- DATA LINES
□ □ □

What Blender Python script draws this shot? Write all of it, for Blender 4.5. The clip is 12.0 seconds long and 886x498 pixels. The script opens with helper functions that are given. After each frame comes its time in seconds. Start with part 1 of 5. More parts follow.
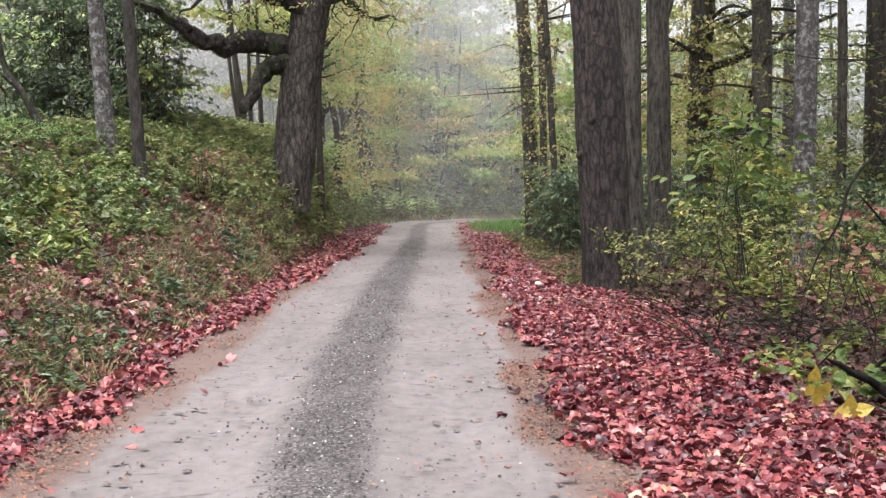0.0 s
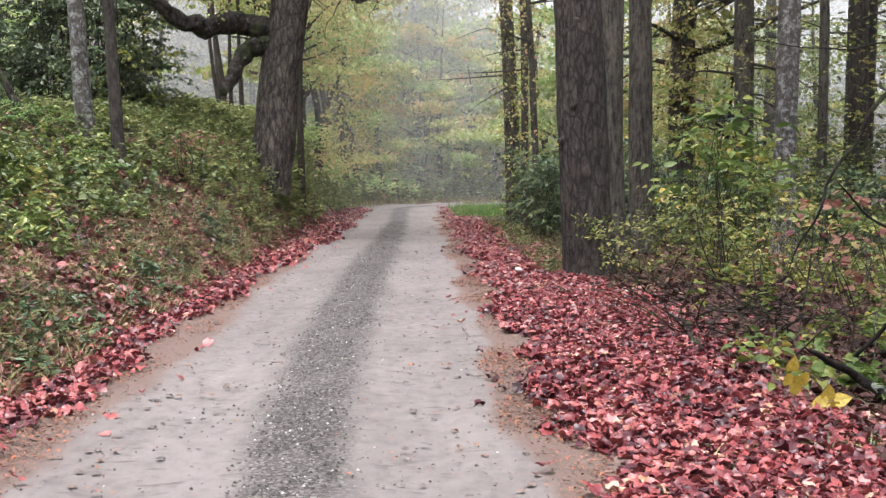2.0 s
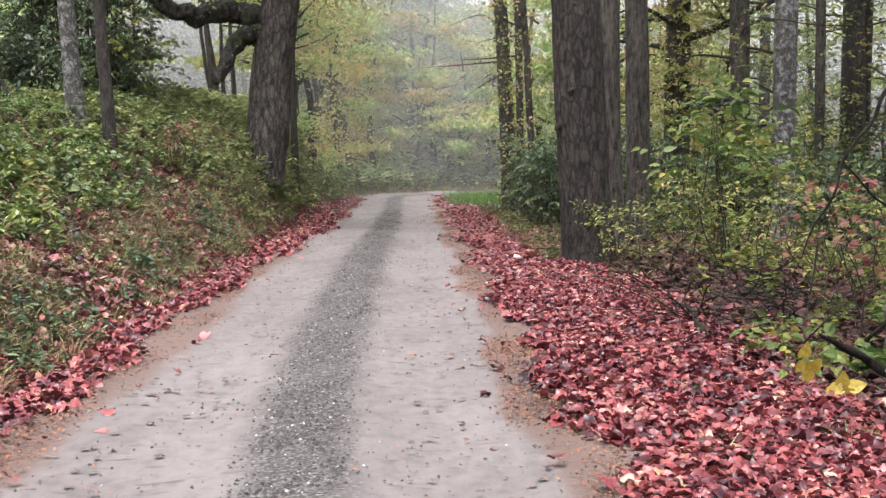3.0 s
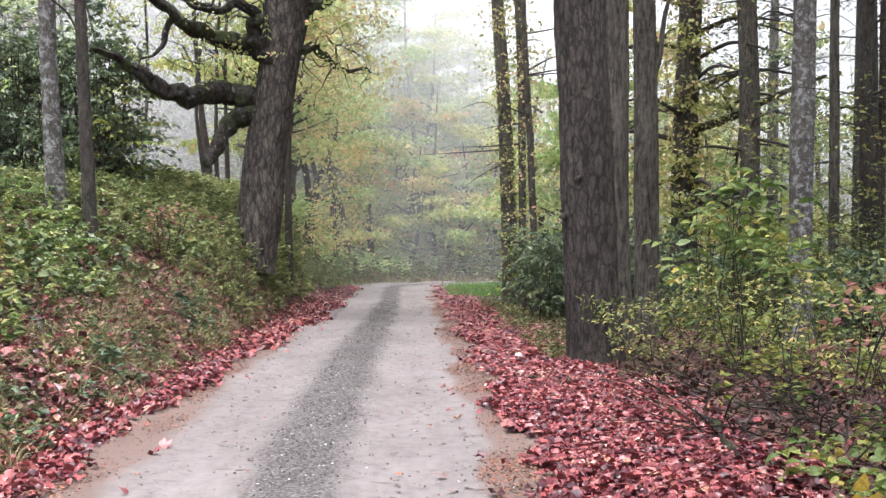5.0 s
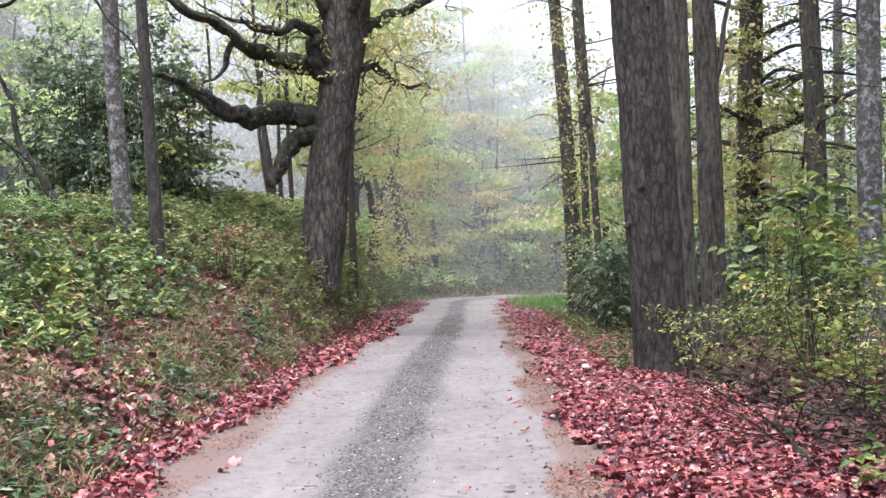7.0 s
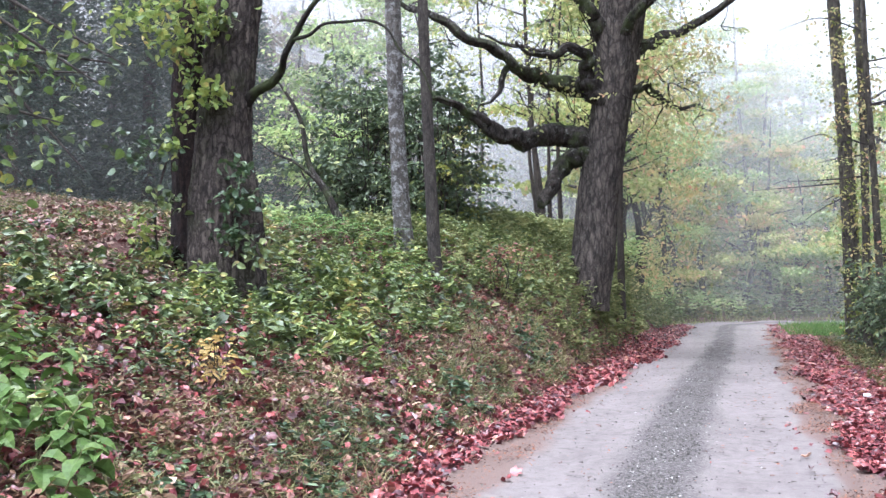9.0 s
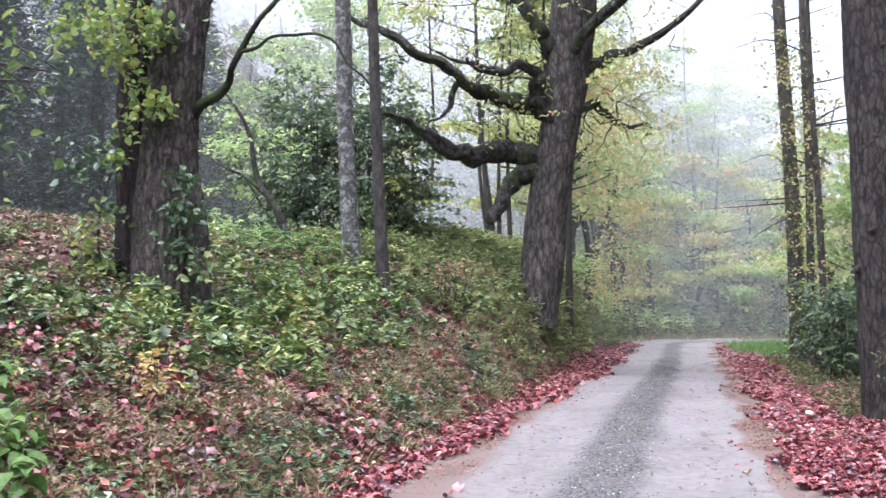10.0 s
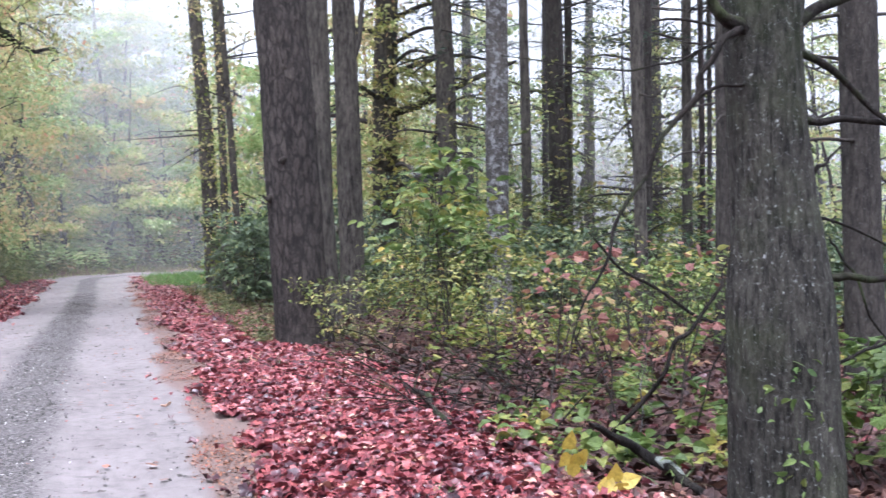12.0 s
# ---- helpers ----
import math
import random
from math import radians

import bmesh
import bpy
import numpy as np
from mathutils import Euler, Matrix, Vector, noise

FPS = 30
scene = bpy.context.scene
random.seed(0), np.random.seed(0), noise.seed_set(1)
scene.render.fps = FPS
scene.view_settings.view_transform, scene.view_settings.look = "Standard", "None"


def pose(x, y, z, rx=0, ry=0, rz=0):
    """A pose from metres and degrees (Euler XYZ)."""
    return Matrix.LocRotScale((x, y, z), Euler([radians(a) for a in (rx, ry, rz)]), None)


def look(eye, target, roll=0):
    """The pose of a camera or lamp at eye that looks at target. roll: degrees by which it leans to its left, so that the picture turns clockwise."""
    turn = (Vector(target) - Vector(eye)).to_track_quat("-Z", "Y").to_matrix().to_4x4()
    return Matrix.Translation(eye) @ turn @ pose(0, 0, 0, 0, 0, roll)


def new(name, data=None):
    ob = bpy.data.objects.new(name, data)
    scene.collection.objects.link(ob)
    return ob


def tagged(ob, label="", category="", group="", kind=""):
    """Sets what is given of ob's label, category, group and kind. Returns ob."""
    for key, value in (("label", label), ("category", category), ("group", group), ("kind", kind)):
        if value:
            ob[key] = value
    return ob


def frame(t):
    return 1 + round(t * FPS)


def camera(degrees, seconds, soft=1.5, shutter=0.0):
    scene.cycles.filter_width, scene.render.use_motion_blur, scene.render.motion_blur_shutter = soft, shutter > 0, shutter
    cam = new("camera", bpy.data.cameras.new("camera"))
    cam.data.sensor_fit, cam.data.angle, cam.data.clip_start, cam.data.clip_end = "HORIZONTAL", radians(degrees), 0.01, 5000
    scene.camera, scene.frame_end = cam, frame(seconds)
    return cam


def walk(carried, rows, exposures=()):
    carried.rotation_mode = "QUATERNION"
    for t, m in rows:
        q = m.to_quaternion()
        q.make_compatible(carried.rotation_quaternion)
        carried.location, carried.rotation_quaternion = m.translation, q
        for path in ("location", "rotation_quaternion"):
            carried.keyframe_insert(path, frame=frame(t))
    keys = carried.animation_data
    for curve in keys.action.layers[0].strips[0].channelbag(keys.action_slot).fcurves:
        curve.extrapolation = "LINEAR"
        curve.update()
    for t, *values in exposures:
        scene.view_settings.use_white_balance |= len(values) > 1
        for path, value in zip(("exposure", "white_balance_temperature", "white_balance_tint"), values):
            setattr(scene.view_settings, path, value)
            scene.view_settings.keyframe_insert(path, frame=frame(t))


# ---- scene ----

□ □ □

- WORK TO COMPLETE
Set down, exactly and alone, the run of lines from the line that has "import math" to the line that has "return Matrix.LocRotScale((x, y, z), Euler([radians(a)".

- IN RESPONSE
import math
import random
from math import radians

import bmesh
import bpy
import numpy as np
from mathutils import Euler, Matrix, Vector, noise

FPS = 30
scene = bpy.context.scene
random.seed(0), np.random.seed(0), noise.seed_set(1)
scene.render.fps = FPS
scene.view_settings.view_transform, scene.view_settings.look = "Standard", "None"


def pose(x, y, z, rx=0, ry=0, rz=0):
    """A pose from metres and degrees (Euler XYZ)."""
    return Matrix.LocRotScale((x, y, z), Euler([radians(a) for a in (rx, ry, rz)]), None)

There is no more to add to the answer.